7 Billion Voice Notes are Sent daily yet No-one Wants to Listen

Redesigning the voice note experience inside WhatsApp for people who receive them

uX research

Mixed Methods

Interaction Design

What I Did

01.

Mixed-methods research across 43 survey respondents, 13 semi-structured interviews, and thematic analysis of 124 forum posts

02.

Six-theme synthesis through affinity mapping and grounded coding across three parallel data tracks

03.

Identification of a core asymmetry: zero friction for senders, all friction inherited by receivers

04.

High-fidelity prototype built natively inside WhatsApp's existing design system in Figma

05.

SUS evaluation across 14 participants scoring against the "Good" usability threshold

Overview

Someone sends you a 3-minute voice note. You see it. You know it's there. And you leave it.

Not because you don't care. Not because you're busy. Just because opening it feels like a commitment. You need quiet, or earphones, or two minutes you don't currently have. So you'll do it later. Later becomes never.

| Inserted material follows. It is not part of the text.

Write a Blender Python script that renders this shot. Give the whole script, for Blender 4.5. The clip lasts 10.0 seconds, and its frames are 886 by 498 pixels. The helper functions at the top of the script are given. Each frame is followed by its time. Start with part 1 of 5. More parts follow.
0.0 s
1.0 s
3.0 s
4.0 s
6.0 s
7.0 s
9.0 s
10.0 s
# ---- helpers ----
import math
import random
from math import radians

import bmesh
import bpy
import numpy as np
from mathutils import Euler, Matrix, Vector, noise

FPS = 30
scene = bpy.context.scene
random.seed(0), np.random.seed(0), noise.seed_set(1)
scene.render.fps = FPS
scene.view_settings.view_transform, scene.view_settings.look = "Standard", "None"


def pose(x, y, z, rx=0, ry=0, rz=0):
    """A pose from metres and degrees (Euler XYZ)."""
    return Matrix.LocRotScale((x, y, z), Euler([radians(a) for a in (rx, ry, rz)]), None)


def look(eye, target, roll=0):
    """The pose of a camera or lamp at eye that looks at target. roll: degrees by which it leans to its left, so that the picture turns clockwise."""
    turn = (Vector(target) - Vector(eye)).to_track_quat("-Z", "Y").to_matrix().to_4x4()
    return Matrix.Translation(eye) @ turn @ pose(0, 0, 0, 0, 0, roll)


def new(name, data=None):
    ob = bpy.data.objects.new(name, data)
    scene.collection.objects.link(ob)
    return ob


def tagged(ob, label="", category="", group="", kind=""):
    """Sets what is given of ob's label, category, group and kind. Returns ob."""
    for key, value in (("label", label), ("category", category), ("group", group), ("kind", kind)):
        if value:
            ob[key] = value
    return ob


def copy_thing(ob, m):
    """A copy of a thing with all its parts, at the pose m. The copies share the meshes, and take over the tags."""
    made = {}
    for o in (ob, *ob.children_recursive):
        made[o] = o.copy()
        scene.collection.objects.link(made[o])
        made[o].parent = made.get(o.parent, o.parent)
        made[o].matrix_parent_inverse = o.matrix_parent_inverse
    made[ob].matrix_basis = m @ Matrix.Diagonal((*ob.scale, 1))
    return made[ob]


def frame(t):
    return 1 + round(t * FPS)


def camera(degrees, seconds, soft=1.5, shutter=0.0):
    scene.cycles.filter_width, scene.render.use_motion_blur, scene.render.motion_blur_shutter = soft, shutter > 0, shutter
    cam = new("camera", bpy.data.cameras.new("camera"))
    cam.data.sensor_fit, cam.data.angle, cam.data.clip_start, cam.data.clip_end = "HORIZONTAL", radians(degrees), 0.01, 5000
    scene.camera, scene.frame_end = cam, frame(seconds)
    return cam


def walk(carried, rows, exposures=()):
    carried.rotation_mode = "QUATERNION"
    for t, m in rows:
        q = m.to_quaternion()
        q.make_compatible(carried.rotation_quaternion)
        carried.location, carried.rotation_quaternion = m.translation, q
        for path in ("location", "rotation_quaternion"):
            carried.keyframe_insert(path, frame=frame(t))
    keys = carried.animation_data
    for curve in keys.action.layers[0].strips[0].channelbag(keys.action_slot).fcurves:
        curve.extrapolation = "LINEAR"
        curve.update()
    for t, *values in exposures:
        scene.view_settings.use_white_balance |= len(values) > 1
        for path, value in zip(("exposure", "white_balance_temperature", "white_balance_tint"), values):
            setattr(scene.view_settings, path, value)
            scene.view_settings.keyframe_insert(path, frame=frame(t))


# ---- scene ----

That gap, sitting between received and ignored, is what I spent two months trying to understand. WhatsApp sends 7 billion voice notes a day. A feature that popular shouldn't be this divisive. Something structural was broken, and it wasn't on the sending end.

Outcome

43

Survey respondents across three branching user states

6

Themes synthesised across every data source, for thematic analysis

1

Core asymmetry identified

79.1

SUS score, comfortably in the "Good" range, approaching "Excellent"

01.

The Question Behind the Question

The approach

WhatsApp has 7 billion voice notes sent daily. That number should make voice notes a success story. But spend five minutes watching real people use them and a different picture forms: some users swear by them, others actively avoid receiving them, even from people they love.

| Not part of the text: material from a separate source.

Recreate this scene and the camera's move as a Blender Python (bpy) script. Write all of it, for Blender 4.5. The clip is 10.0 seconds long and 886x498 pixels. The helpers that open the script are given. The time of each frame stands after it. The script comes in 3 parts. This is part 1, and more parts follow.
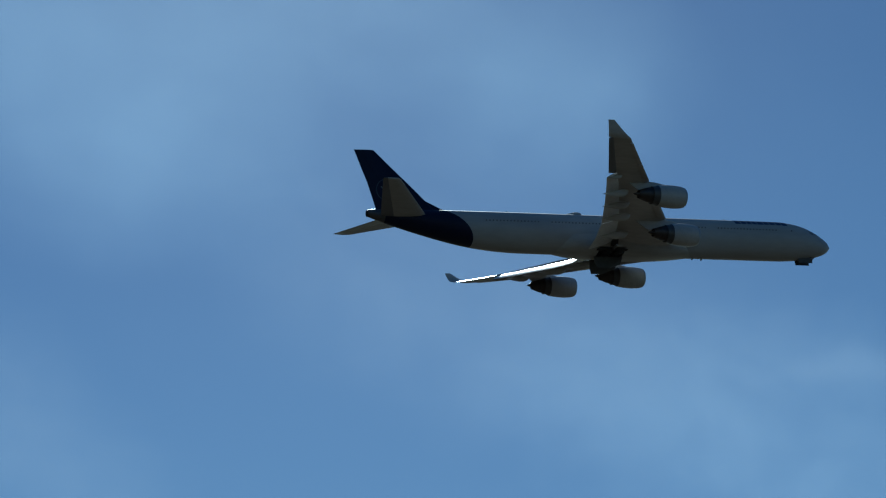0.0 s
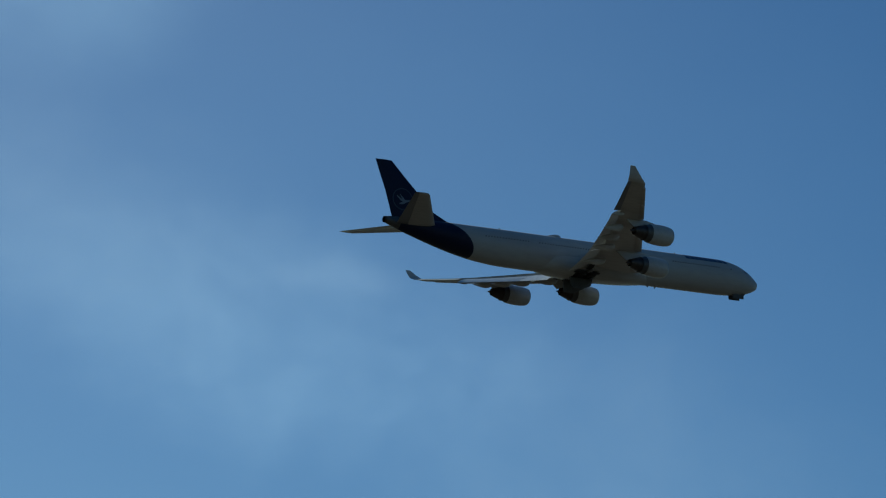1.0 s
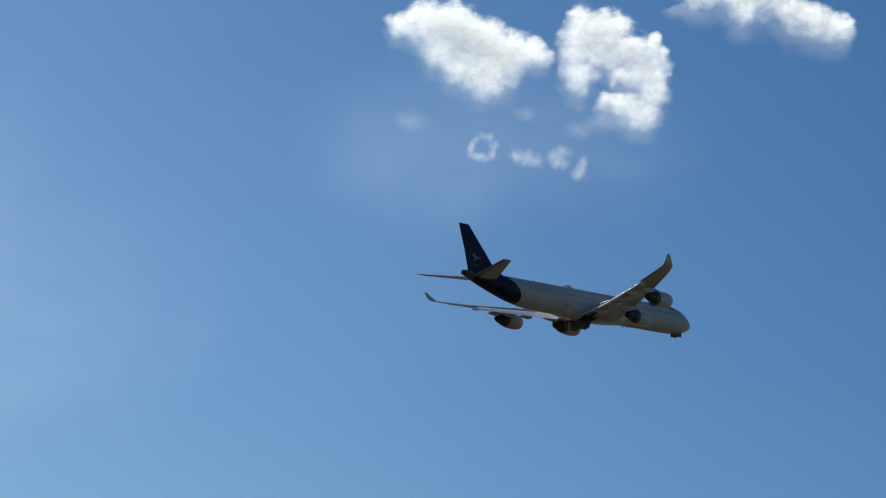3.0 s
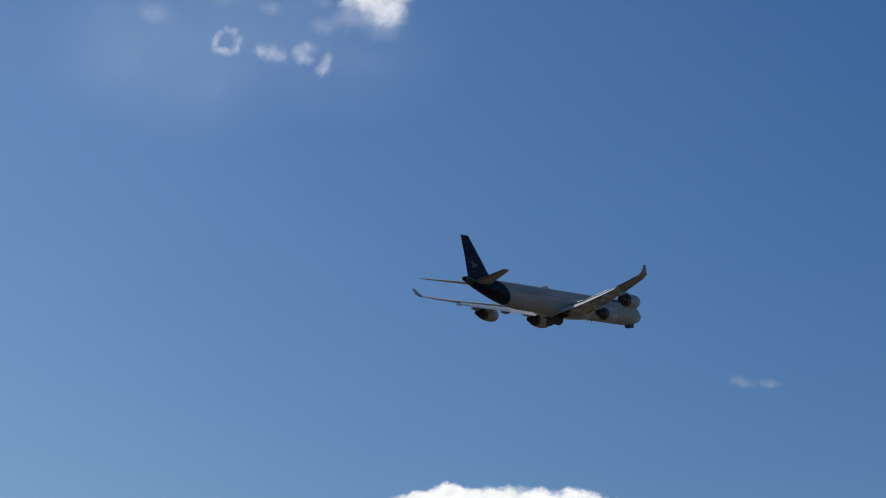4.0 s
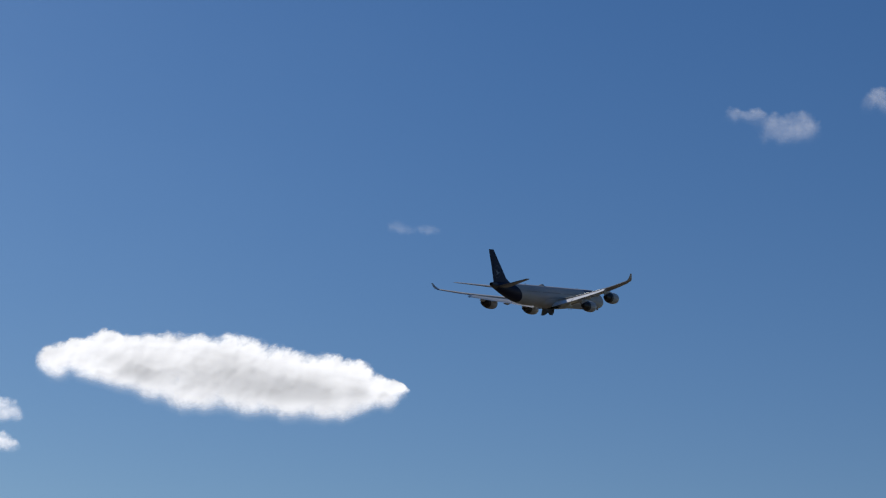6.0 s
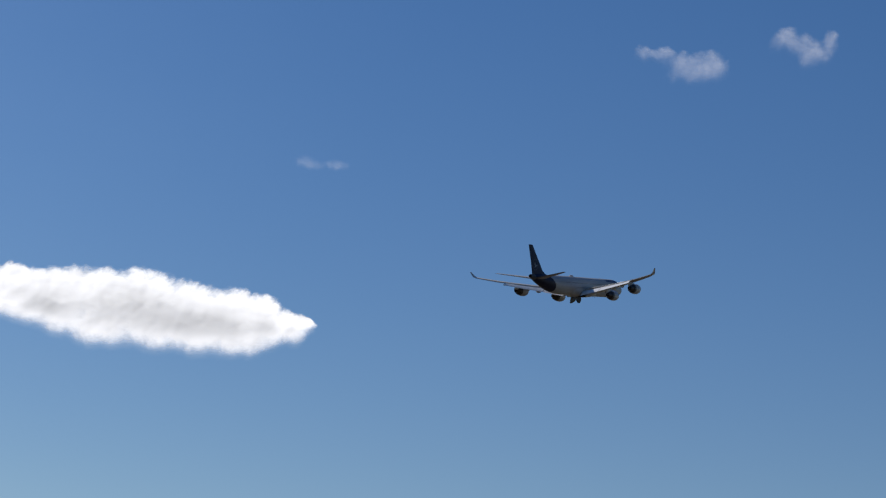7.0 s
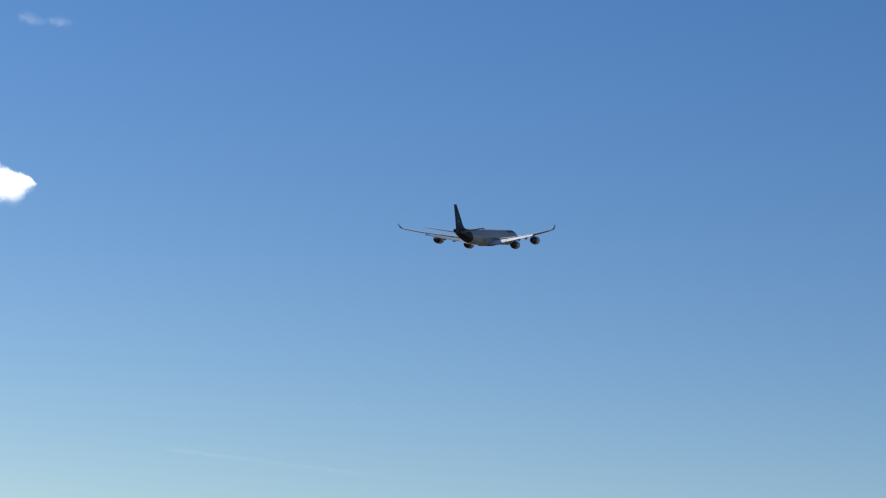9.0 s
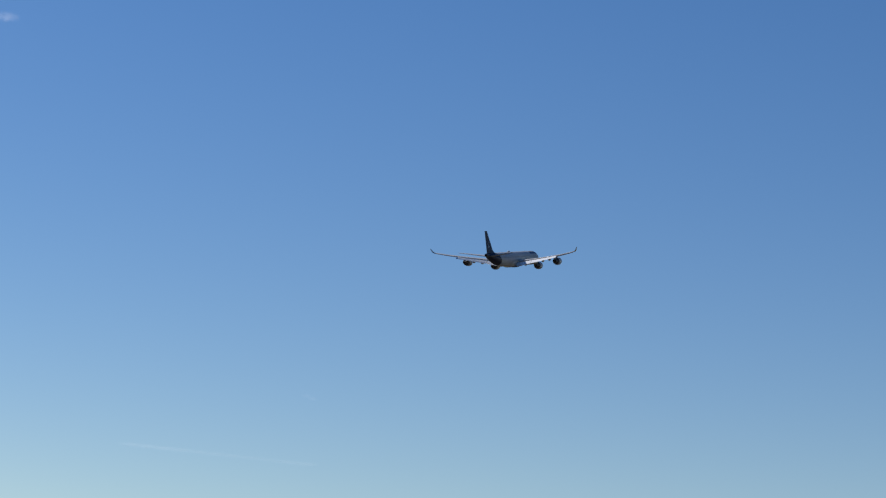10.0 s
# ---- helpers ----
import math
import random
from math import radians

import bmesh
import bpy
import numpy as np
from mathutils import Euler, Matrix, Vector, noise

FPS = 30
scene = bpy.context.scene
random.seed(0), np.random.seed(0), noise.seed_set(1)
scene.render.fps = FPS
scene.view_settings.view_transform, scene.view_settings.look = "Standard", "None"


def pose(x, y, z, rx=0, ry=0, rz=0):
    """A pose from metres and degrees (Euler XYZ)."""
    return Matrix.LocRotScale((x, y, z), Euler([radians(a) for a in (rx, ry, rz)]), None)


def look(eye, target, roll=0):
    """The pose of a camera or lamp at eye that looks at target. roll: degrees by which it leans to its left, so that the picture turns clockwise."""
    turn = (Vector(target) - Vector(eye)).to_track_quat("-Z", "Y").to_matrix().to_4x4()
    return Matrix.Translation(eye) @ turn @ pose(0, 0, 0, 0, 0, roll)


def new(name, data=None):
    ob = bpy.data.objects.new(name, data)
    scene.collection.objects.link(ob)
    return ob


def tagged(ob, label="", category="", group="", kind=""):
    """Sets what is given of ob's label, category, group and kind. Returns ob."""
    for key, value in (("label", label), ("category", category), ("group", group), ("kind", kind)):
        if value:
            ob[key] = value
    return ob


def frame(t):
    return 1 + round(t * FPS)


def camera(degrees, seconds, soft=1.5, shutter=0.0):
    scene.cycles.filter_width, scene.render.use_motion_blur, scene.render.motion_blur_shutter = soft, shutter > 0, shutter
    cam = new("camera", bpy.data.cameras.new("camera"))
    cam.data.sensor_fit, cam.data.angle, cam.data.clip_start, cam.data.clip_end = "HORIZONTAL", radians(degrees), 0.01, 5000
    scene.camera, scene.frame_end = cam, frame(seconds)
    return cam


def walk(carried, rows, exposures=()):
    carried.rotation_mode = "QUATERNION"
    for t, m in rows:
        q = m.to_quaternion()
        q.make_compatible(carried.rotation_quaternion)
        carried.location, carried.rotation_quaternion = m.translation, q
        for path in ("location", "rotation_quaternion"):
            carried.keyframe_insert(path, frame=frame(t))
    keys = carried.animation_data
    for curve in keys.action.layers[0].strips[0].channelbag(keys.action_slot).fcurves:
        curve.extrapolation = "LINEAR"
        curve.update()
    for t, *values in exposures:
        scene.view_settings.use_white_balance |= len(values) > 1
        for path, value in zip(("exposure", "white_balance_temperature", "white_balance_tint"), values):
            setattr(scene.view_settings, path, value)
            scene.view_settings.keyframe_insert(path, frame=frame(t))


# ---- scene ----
HFOV = 20.213
SUN_AZ, SUN_EL = -48.0, 37.0       # degrees, clockwise from +Y, and above the horizon

CAMERA_PATH = [
    (0, 112.940, -7.011, 38.721),
    (0.5, 112.998, -7.059, 30.124),
    (1, 112.296, -8.514, 25.423),
    (1.5, 111.621, -9.806, 20.565),
    (2, 111.623, -8.985, 15.859),
    (2.5, 111.234, -8.113, 11.039),
    (2.7, 110.701, -8.140, 10.080),
    (3.8, 108.413, -6.964, 4.767),
    (4, 108.203, -6.756, 3.112),
    (4.5, 106.582, -6.628, 0.383),
    (5, 105.403, -5.503, -1.513),
    (5.5, 105.406, -4.684, -3.150),
    (5.7, 105.463, -4.610, -3.701),
    (6.8, 104.491, -4.613, -6.207),
    (7, 104.111, -4.556, -6.637),
    (7.5, 103.587, -5.196, -8.347),
    (8, 102.834, -6.196, -10.577),
    (8.5, 101.864, -5.660, -12.168),
    (9, 101.496, -4.404, -13.166),
    (9.5, 101.449, -3.821, -13.656),
    (10, 101.324, -3.379, -14.095),
]
FLIGHT = [
    (0, -202.89, 264.15, 146.73, -0.56, -13.05, 59.20),
    (0.5, -180.84, 299.28, 150.26, -0.77, -12.91, 59.00),
    (1, -158.95, 334.71, 153.66, -0.72, -12.87, 58.71),
    (1.5, -137.01, 370.19, 156.92, -0.58, -12.83, 58.35),
    (2, -114.82, 405.78, 160.10, -0.47, -12.79, 58.09),
    (2.5, -92.19, 441.31, 163.14, -0.40, -12.74, 58.00),
    (2.7, -83.05, 455.53, 164.33, -0.38, -12.73, 57.99),
    (3.8, -32.37, 533.79, 170.04, -0.28, -12.85, 58.03),
    (4, -23.11, 548.11, 171.09, -0.25, -12.87, 58.02),
    (4.5, 0.05, 584.04, 173.65, -0.15, -12.93, 57.96),
    (5, 23.57, 620.20, 176.22, -0.00, -13.00, 57.92),
    (5.5, 47.19, 656.51, 178.81, 0.17, -12.93, 57.92),
    (5.7, 56.57, 671.03, 179.86, 0.24, -12.88, 57.92),
    (6.8, 108.21, 750.83, 185.68, 0.61, -12.46, 57.98),
    (7, 117.70, 765.30, 186.91, 0.62, -12.38, 57.97),
    (7.5, 141.72, 801.44, 190.09, 0.59, -12.19, 57.90),
    (8, 166.19, 837.58, 193.04, 0.49, -12.05, 57.86),
    (8.5, 190.74, 873.91, 195.38, 0.34, -12.04, 57.83),
    (9, 214.83, 910.46, 197.58, 0.13, -12.21, 57.82),
    (9.5, 239.36, 946.89, 200.11, -0.19, -12.43, 57.92),
    (10, 264.52, 983.14, 202.89, -0.48, -12.60, 58.10),
]


cam = camera(HFOV, 10.0, soft=1.2)
EXPOSURES = [(0, -0.15, 5700, -8), (0.5, -0.18, 5800, -8), (1, -0.14, 5900, -9), (1.5, -0.05, 6050, -8), (2, 0.21, 6450, -5), (2.5, 0.52, 6800, -2), (4, 0.25, 6750, 10), (4.5, 0.24, 6700, 11), (5.5, 0.23, 6620, 11), (7, 0.35, 6600, 12), (7.5, 0.38, 6530, 11), (8, 0.62, 6450, 10), (9.5, 0.76, 6400, 11), (10, 0.7, 6420, 12)]
walk(cam, [(t, pose(0, 0, 1.7, rx, ry, rz)) for t, rx, ry, rz in CAMERA_PATH], EXPOSURES)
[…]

The question wasn't whether people use voice notes. It was why a feature this popular still polarises users so sharply. My hypothesis going in: there is a structural friction on the receiving end. Sending is effortless. Listening is anything but. The research either confirms that or breaks it.

02.

Three Methods, Because One Wouldn't Be Enough

THE RESEARCH

Surveys with 43 respondents gave me the behavioural baseline, structured as a branching instrument across three user states so I wasn't forcing a single lens onto fundamentally different relationships with the feature. Semi-structured interviews with 13 participants went deeper through scenario-driven prompts: walk me through the last time you received a long voice note, what actually happened next. And thematic analysis of 124 forum posts gave me what the other two couldn't: unfiltered honesty. Reddit, Medium, Tumblr. People confessing to habits they'd never admit in a research setting. I filtered those 124 down to 73 usable responses using six exclusion criteria, coded for 15 recurring ideas, and collapsed them into 6 themes.

03.

Six Themes, One Core Insight

THE FINDING

Six themes emerged consistently across every data source: Findability (information inside a voice note is practically irretrievable without replaying the whole thing), Attention Burden (40 to 45 percent of respondents regularly postponed long voice notes; 10 to 15 percent skipped them entirely), Context Misfit (the receiver walks in blind every time, with no preview, no urgency signal, no way to gauge what they're committing to), Relational Value (warmth, tone, presence — where voice notes genuinely win, especially across distance), Special Use Cases (driving, cooking, motor difficulty, accessibility needs), and Environment (background noise, privacy, colleagues nearby, whether earphones are in reach). But the insight that reframed everything was simpler than any of them: users don't reject voice notes. They reject the lack of control over when and how they consume them.

04.

Six Decisions, Each Earned

the design

The prototype was built natively inside WhatsApp's existing design system in Figma, so every change had to feel like it already belonged. A contextual bottom sheet surfaces Transcribe and Summarise at the exact moment a voice note is played — no onboarding, no announcement, just a quiet signal closing the awareness gap. Dual-modality playback syncs text highlighting to audio in real time for split-attention environments. Time-linked replies let users respond to a specific timestamp, borrowing from YouTube's comment model rather than inventing a new one. Structured chapter summaries break long voice notes into timestamped chunks, directly resolving findability. Contextual notifications replace "You received a voice note" with a short text preview, closing context-blindness before the app even opens. And per-chat transcription settings follow the disappearing messages pattern: individual preferences, already understood, applied somewhere new.

05.

Testing it honestly

the result

A SUS evaluation across 14 participants returned a score of 79.1. Anything above 68 is considered above average usability. 79.1 sits in the "Good" range, close to the "Excellent" threshold. For a prototype built inside an existing product's design system without native implementation, that was a meaningful signal that the direction resonated.

The honest caveat: the sample was almost entirely students aged 18 to 24, highly tech-literate, predominantly urban. The findings hold within that demographic. But the framing would shift with older users, lower-bandwidth environments, or users for whom voice notes are a primary mode of communication rather than an occasional feature. That's the next study.